A party asserting issue preclusion – in this case Dubuque County – must show (1) the issue concluded in the previous action is identical to that in the present action; (2) the issue was raised and litigated in the prior action; (3) the issue was material and relevant to the disposition of the prior action; and (4) the determination of the issue was necessary and essential to the resulting judgment.  The Court of Appeals concluded that issue preclusion did apply.  The issue of whether Sharkey’s property is subject to the Dubuque County Zoning Ordinance, as well as the issue of whether the Flood Plain Management Ordinance applies, was determined in the 1988 action. The district court found the use of the property for auto salvage and the storage of vehicles and junk constituted a public nuisance and was not permitted under the Dubuque County Zoning Ordinance. The court also found Sharkey needed to follow the Dubuque County Flood Plain Management Ordinance.

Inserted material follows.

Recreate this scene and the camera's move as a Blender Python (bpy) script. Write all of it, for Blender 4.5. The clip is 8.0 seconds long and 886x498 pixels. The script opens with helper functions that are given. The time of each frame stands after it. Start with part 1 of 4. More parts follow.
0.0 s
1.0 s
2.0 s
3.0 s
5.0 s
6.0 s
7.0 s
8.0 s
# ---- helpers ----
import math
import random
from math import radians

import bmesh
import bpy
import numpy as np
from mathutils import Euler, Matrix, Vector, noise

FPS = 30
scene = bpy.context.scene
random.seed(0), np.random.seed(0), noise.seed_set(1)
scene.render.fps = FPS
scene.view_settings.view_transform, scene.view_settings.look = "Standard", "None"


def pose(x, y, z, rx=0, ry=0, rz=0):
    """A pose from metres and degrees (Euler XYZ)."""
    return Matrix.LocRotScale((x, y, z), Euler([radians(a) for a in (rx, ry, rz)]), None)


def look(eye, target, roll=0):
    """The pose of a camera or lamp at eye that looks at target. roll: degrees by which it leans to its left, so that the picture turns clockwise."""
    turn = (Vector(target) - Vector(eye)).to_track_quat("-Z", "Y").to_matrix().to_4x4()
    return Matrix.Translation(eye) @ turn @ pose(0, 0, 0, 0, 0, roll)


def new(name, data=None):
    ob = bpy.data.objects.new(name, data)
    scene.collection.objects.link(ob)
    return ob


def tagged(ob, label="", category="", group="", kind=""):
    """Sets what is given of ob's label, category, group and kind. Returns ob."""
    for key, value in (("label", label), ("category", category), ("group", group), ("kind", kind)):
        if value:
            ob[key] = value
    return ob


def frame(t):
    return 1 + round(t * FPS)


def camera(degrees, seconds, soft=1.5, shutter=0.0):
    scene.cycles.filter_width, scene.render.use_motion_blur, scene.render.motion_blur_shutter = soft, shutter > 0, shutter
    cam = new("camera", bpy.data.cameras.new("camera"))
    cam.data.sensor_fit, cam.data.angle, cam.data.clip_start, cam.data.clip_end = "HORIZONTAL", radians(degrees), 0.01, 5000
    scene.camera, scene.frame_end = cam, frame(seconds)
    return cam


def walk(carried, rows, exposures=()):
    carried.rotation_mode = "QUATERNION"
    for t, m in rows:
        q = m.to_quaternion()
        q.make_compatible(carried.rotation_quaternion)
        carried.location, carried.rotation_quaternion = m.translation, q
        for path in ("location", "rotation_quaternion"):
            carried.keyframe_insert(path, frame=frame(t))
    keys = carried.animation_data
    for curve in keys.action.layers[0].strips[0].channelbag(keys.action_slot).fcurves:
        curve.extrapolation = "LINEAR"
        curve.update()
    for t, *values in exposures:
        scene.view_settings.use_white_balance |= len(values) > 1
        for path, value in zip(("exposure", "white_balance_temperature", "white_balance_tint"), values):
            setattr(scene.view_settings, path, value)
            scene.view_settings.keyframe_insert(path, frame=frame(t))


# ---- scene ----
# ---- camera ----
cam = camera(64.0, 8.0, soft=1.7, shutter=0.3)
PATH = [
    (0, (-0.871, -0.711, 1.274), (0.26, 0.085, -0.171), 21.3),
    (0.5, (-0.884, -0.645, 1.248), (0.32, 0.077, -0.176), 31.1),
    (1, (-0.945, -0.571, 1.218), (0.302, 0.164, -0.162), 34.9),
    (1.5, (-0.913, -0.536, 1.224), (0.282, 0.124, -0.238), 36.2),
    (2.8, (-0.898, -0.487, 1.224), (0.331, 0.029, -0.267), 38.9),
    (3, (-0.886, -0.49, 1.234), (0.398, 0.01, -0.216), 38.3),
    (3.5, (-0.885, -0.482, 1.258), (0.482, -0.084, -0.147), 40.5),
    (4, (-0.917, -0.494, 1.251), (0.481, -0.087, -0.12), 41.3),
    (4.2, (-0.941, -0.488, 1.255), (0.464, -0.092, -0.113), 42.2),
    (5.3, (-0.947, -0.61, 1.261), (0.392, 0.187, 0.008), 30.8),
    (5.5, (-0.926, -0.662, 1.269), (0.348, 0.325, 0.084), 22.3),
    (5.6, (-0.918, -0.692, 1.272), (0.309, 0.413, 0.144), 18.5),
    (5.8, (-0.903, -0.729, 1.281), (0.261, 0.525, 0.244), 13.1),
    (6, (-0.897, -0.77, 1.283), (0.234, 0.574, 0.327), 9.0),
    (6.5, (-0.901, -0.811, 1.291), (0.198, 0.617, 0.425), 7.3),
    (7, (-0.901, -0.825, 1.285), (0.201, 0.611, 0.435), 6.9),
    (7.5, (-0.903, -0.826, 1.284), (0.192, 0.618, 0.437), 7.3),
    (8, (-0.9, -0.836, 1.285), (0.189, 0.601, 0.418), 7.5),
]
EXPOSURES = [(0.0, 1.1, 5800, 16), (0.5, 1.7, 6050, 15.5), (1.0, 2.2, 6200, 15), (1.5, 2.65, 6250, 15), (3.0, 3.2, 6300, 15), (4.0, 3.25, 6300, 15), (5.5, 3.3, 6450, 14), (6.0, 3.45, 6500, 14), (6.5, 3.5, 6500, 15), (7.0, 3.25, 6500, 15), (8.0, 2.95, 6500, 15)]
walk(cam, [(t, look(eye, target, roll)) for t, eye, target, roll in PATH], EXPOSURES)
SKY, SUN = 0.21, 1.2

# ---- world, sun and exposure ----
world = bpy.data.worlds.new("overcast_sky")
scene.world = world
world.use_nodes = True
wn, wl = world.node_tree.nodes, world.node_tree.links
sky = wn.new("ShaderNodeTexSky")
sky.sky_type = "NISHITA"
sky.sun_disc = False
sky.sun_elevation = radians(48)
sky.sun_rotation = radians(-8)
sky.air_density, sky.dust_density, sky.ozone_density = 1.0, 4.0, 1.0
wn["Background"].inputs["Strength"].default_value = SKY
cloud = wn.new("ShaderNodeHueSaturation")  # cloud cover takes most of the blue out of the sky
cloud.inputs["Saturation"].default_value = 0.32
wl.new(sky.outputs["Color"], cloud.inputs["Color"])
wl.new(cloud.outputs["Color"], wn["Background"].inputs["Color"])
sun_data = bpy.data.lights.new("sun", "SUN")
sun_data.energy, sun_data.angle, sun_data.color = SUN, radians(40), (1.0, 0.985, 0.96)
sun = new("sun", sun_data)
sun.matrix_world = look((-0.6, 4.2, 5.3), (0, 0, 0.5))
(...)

The Court found that “claim preclusion” applied to Sharkey’s assertion that the term “junkyard” is impermissibly vague.  Claim preclusion involves the following elements: (1) the parties in the two actions were the same; (2) the claim in the second action could have been fully and fairly adjudicated in the prior case; and (3) there was a final judgment on the merits in the prior action.  The Court found that the issue concerning the definition of “junkyard” could have been fully and fairly adjudicated by Sharkey in 1988.

Finding sufficient evidence that Sharkey was impermissibly storing semitrailers, scrap metal, appliances, boats, junk cars and trucks, tires, and piles of wood on property in the M-2 Heavy Industrial District without a special use permit, the Court affirmed the decision of the district court.